En définitive, sans plus ample discussion, il résulte de ces considérations et constatations que les faits matériels de possession dont excipent M. Mme [G] sont insuffisants à caractériser l'existence d'une possession continue, paisible, publique, non équivoque et à titre de propriétaire pendant plus de trente ans ayant entraîné l'acquisition par usucapion la parcelle ZH [Cadastre 10]'; en conséquence, l'acte notarié du 8 juin 2016 est annulé, et la Commune accueillie dans sa demande fondée sur l'article 713 du code civil.
Sur les mesures accessoires
Parties succombantes, M. et Mme [G] sont condamnés aux dépens de première instance et d'appel et doivent conserver la charge de leurs frais de procédure. Ils sont dispensés en équité de verser une indemnité de procédure à la Commune y compris en appel', les dispositions du jugement entrepris du chef des dépens et des frais irrépétibles étant infirmées en conséquence.
PAR CES MOTIFS
La cour, statuant publiquement, par arrêt contradictoire,
Infirme le jugement déféré en ses dispositions déboutant la commune de [Localité 11] de sa demande en annulation de l'acte de notoriété du 8 juin 2016 et de sa demande fondée sur l'article 713 du code civil, et en ses dispositions relatives aux dépens et frais irrépétibles,
Disant l'appel incident de M.[M] [G] et Mme [H] [L] irrégulier à défaut de demande d'infirmation du jugement querellé,
Statuant à nouveau sur les chefs infirmés et ajoutant,
Annule l'acte de notoriété du 8 juin 2016 reconnaissant à M.[M] [G] et Mme [H] [L] épouse [G] la prescription acquisitive trentenaire du terrain cadastré section ZH [Cadastre 10] lieudit [Adresse 9],
Dit la commune de [Localité 11] fondée en sa demande présentée au titre de l'article 713 du code civil à l'égard de la parcelle cadastrée section ZH [Cadastre 10] lieudit [Adresse 9],
Dit n'y avoir lieu à application de l'article 700 du code de procédure civile au profit de l'une ou l'autre des parties, y compris en appel,
Condamne M.[M] [G] et Mme [H] [L] épouse [G] aux dépens de première instance et d'appel,
Confirme pour le surplus le jugement déféré.
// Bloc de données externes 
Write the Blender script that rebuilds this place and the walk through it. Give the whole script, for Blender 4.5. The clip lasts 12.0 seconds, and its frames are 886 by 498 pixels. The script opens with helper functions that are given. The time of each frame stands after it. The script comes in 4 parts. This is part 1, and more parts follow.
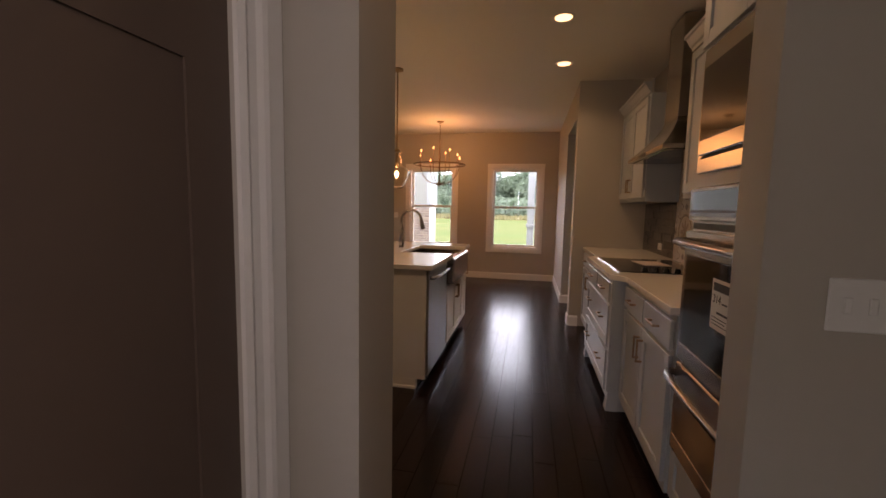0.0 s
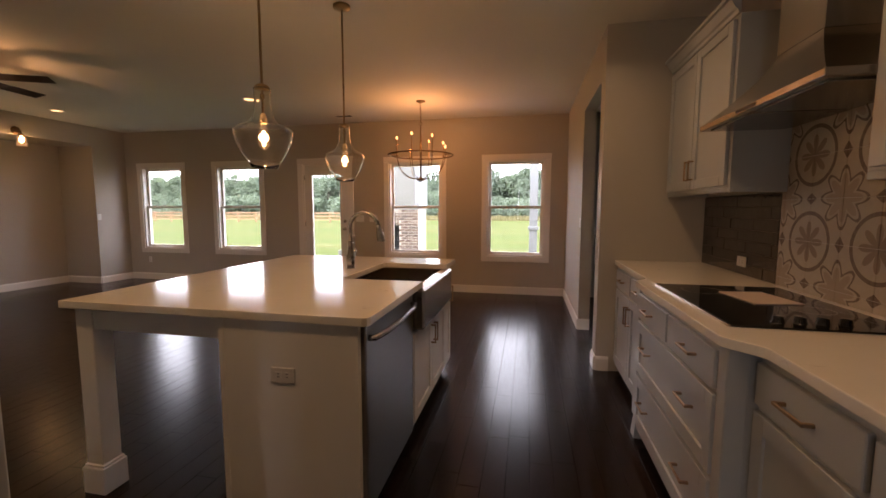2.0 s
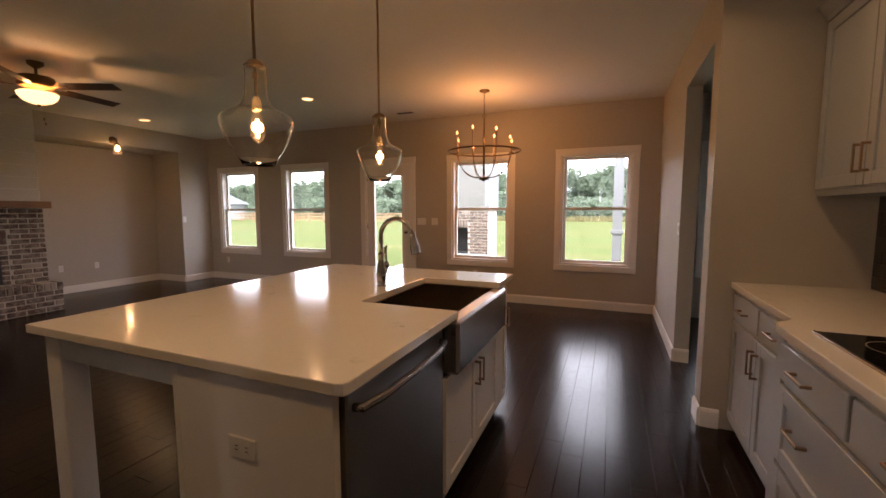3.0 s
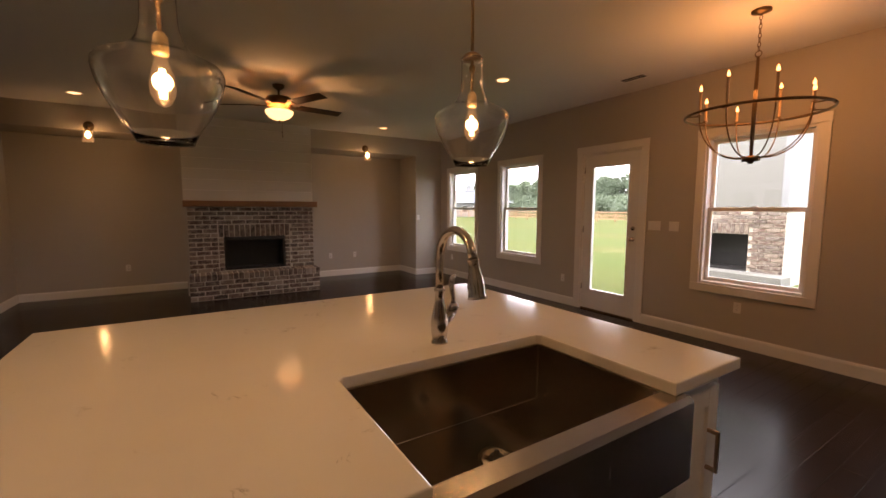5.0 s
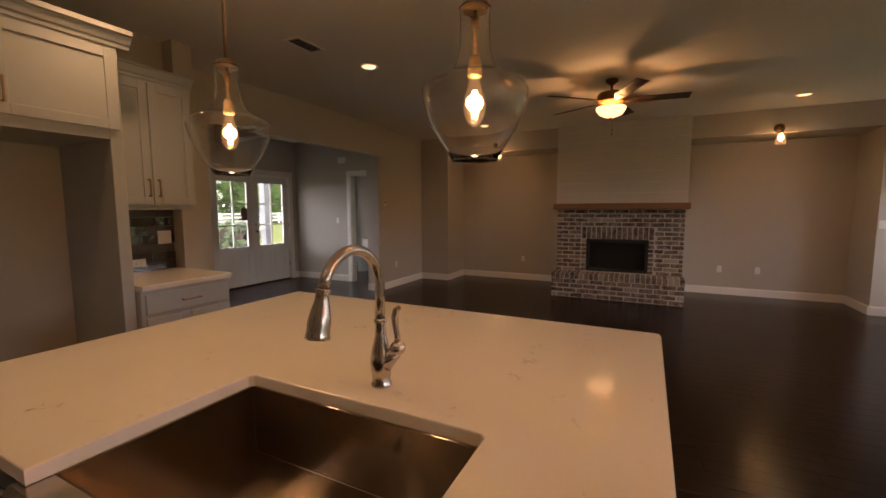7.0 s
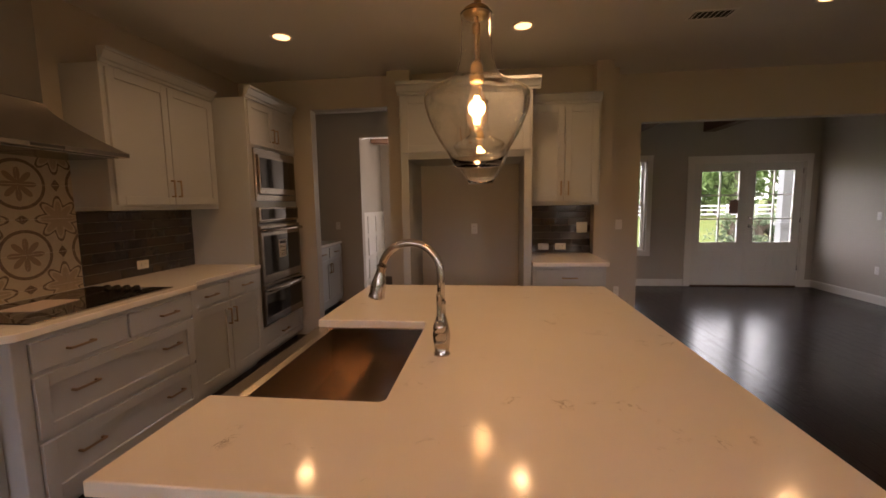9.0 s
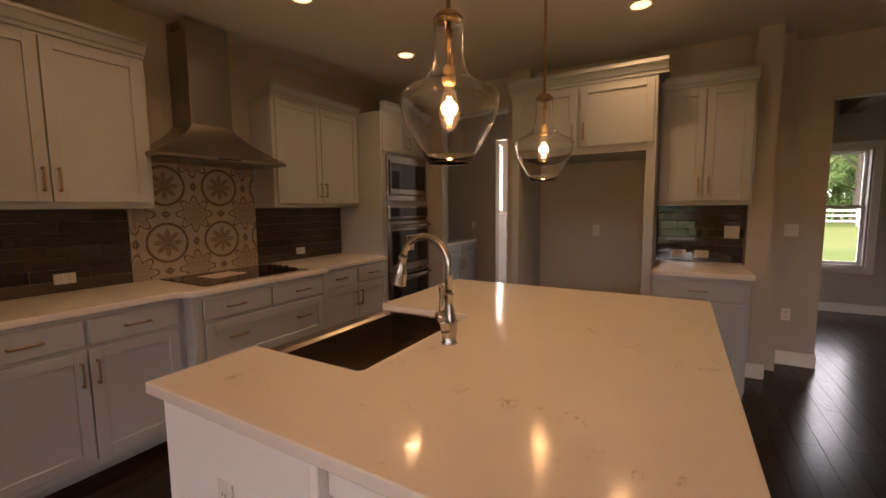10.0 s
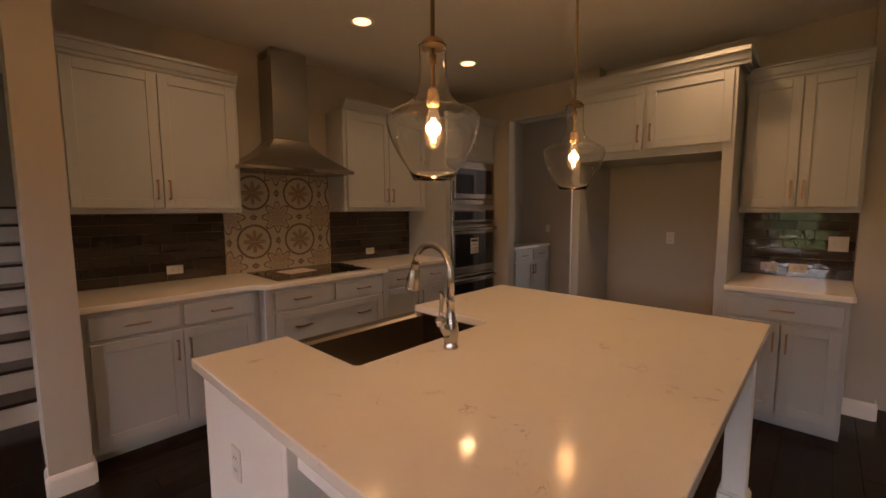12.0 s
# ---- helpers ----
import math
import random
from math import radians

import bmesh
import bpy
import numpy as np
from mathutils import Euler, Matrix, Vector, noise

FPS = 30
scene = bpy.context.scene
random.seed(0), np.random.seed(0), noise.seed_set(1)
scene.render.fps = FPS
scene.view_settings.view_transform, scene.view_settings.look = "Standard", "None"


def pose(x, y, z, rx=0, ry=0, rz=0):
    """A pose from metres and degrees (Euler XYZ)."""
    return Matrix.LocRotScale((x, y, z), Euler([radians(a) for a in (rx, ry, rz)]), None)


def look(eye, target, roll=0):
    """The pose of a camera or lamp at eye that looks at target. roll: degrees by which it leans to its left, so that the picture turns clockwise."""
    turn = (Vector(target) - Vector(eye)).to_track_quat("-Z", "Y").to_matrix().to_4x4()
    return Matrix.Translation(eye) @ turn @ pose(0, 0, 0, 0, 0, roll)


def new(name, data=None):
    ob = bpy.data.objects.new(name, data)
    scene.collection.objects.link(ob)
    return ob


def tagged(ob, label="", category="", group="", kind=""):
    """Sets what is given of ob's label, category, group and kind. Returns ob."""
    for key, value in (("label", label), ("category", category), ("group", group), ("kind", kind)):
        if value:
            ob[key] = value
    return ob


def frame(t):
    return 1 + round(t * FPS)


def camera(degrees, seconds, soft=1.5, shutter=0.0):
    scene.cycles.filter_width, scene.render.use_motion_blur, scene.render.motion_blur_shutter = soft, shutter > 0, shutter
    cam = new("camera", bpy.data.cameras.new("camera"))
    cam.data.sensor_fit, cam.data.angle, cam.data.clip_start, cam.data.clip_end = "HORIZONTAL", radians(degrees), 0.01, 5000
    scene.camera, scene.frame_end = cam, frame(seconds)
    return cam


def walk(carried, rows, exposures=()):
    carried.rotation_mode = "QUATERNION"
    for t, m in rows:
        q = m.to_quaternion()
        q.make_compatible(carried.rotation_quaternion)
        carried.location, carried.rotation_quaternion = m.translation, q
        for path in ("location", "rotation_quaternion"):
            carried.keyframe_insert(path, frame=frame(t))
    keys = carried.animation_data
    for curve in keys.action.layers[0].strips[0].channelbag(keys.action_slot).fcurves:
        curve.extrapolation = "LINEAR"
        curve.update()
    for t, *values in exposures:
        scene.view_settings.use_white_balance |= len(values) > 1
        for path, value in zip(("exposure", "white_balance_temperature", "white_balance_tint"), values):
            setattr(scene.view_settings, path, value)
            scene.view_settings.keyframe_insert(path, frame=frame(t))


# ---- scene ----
cam = camera(94.6, 12.0, soft=1.6)
PATH = [
    (0, (0.17, 0.453, 1.358), (-0.234, 2.401, 1.159), 1.2),
    (0.5, (0.149, 0.876, 1.396), (-0.248, 2.825, 1.188), 0.2),
    (1, (0.118, 1.288, 1.391), (-0.257, 3.241, 1.185), 0.4),
    (1.5, (0.068, 1.645, 1.377), (-0.292, 3.602, 1.179), 0.1),
    (2, (0.083, 1.958, 1.353), (-0.318, 3.908, 1.162), 0.1),
    (2.5, (0.128, 2.258, 1.371), (-0.413, 4.174, 1.185), -0.1),
    (3, (0.11, 2.608, 1.382), (-0.648, 4.449, 1.193), -0.1),
    (3.2, (0.112, 2.76, 1.404), (-0.74, 4.558, 1.211), -0.0),
    (5, (0.045, 4.024, 1.403), (-1.644, 5.076, 1.205), 0.1),
    (5.5, (0.043, 4.391, 1.397), (-1.821, 5.088, 1.199), 0.0),
    (6, (-0.058, 4.776, 1.42), (-2.034, 5.015, 1.227), -0.1),
    (6.5, (-0.092, 5.138, 1.43), (-2.061, 4.844, 1.238), -0.3),
    (7, (-0.222, 5.483, 1.44), (-2.002, 4.592, 1.244), -0.2),
    (7.2, (-0.322, 5.596, 1.443), (-1.969, 4.478, 1.247), -0.3),
    (8.8, (-1.223, 6.204, 1.489), (-1.209, 4.217, 1.262), -0.7),
    (9, (-1.381, 6.244, 1.468), (-1.15, 4.269, 1.251), -0.9),
    (9.5, (-1.716, 6.251, 1.457), (-1.037, 4.381, 1.254), -0.8),
    (10, (-1.963, 6.142, 1.443), (-0.965, 4.42, 1.242), -0.6),
    (10.5, (-2.076, 6.102, 1.438), (-0.898, 4.498, 1.238), -0.3),
    (11, (-2.141, 6.063, 1.45), (-0.857, 4.542, 1.257), -0.3),
    (11.5, (-2.215, 6.025, 1.476), (-0.873, 4.555, 1.281), -0.3),
    (12, (-2.295, 5.998, 1.483), (-0.934, 4.545, 1.287), -0.3),
]
walk(cam, [(t, look(eye, target, roll)) for t, eye, target, roll in PATH],
     exposures=[(0.0, 0.35, 6500, 22), (3.0, 0.38, 6500, 20), (5.0, 0.22, 7000, 22), (5.5, 0.34, 7000, 22), (6.2, 0.40, 7000, 22), (12.0, 0.45, 7000, 22)])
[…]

Prononcé par mise à disposition de l'arrêt au greffe de la cour, les parties en ayant été préalablement avisées dans les conditions prévues au deuxième alinéa de l'article 450 du code de procédure civile,
Signé par madame Clerc, président, et par madame Burel, greffier auquel la minute de la décision a été remise par le magistrat signataire.